Beitragvon espressina » 22. Juni 2012, 18:43

Vielleicht sollte ich es "moralische" Verantwortung aus inzwischen Gründen der wirtschaftlichen Konsequenzen nennen?
Übrigens verkaufen wir keine Spiele, sondern wir entleihen sie - genau aus dem übereinstimmenden Grund - nämlich um das Kulturgut Spiel zu fördern.
Und da hab ich eben meine Erfahrung, meine Rückmeldungen und meine unbestechliche objektive Statistik, aus der hervorgeht, was die Familien am liebsten ausleihen/spielen.

Und der Vergleich mit den Büchern ist vielleicht gar nicht sooo weit hergeholt, denn die Leseförderung (in dem Fall meist für Kinder) ist inzwischen genauso wichtig und verantwortungsvoll, weswegen auch hier zwischen trivialer und leichter, aber trotzdem guter Kost unterschieden werden muss.
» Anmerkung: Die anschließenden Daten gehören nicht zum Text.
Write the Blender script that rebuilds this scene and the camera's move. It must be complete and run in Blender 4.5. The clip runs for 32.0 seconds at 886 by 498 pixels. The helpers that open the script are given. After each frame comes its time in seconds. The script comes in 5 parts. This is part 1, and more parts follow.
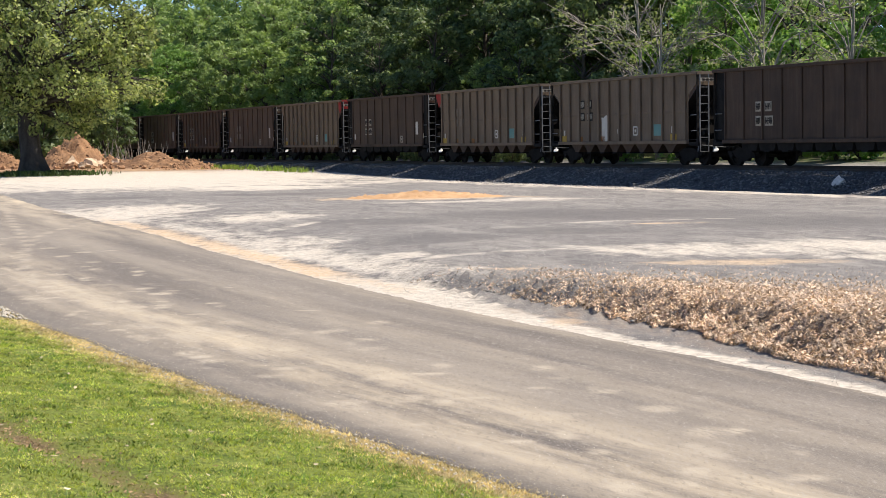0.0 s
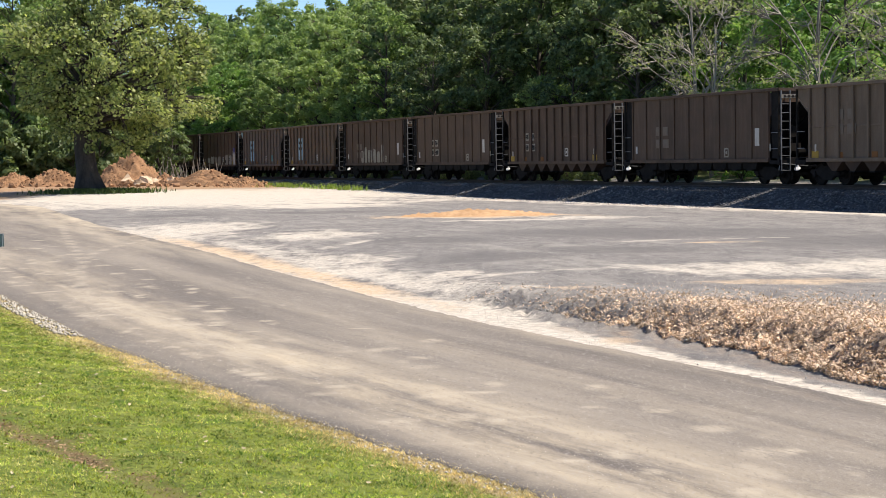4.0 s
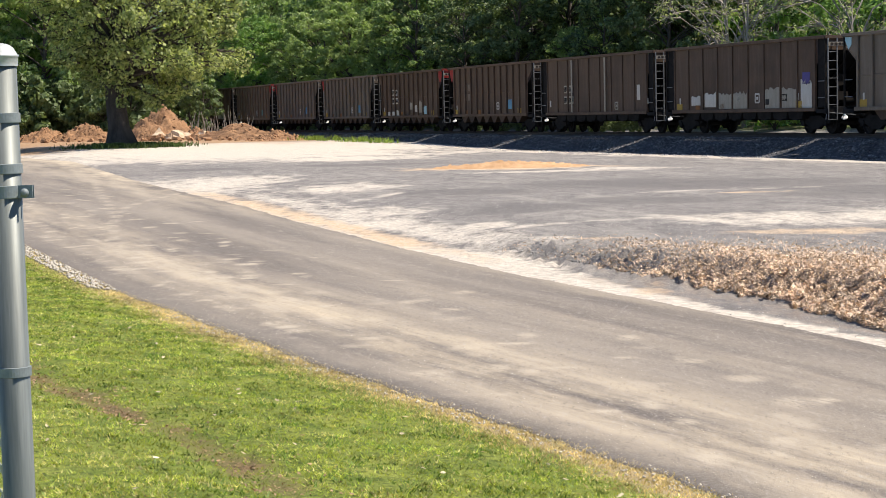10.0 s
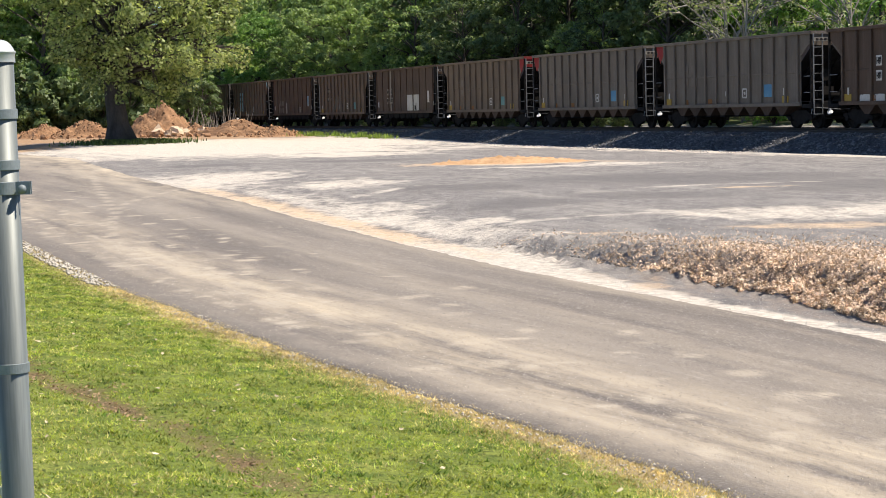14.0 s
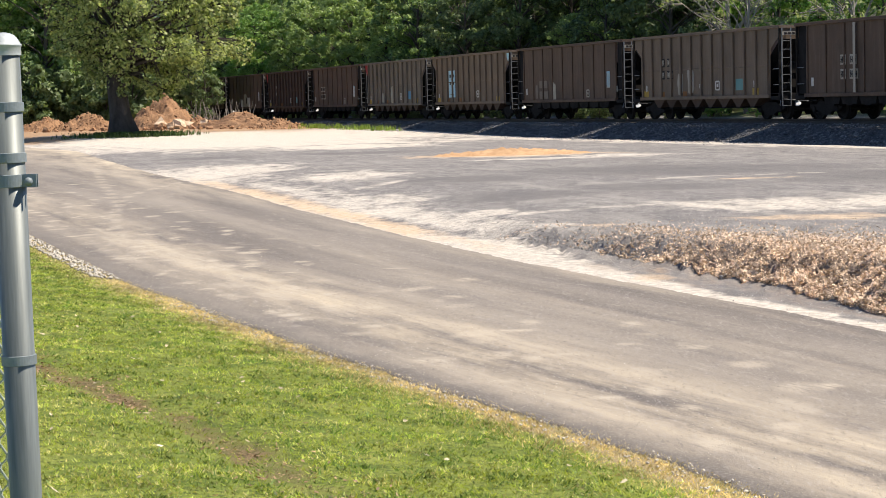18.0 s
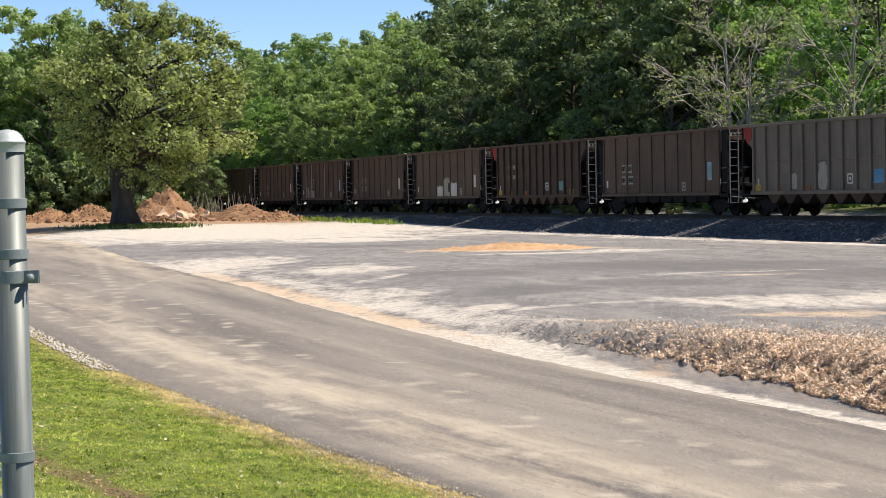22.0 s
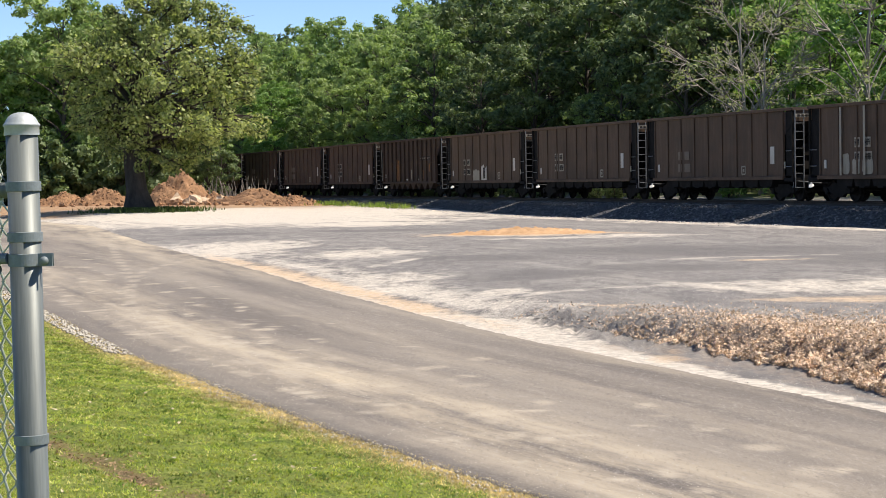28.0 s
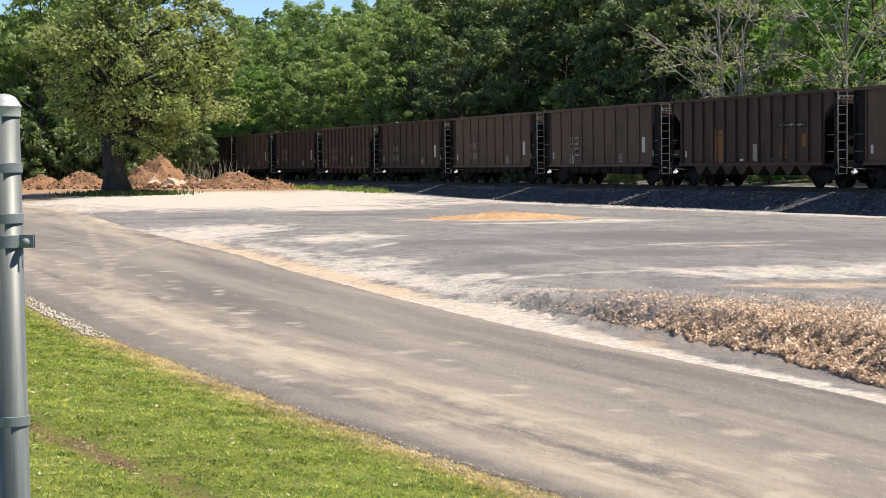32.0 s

Allerdings gibt es im Buchhandel meines Wissens keine soo gewichtigen Preis, der alleinig dem Verbraucher ein einziges Buch (von mir aus für verschiedene Altersklassen) als DAS Beste empfiehlt.
Aber diese Bedeutsamkeit beim Verbraucher konnte die Jury des SdJ bei der Gründung des Preises und der Satzungsfestlegung sicher auch nicht ahnen...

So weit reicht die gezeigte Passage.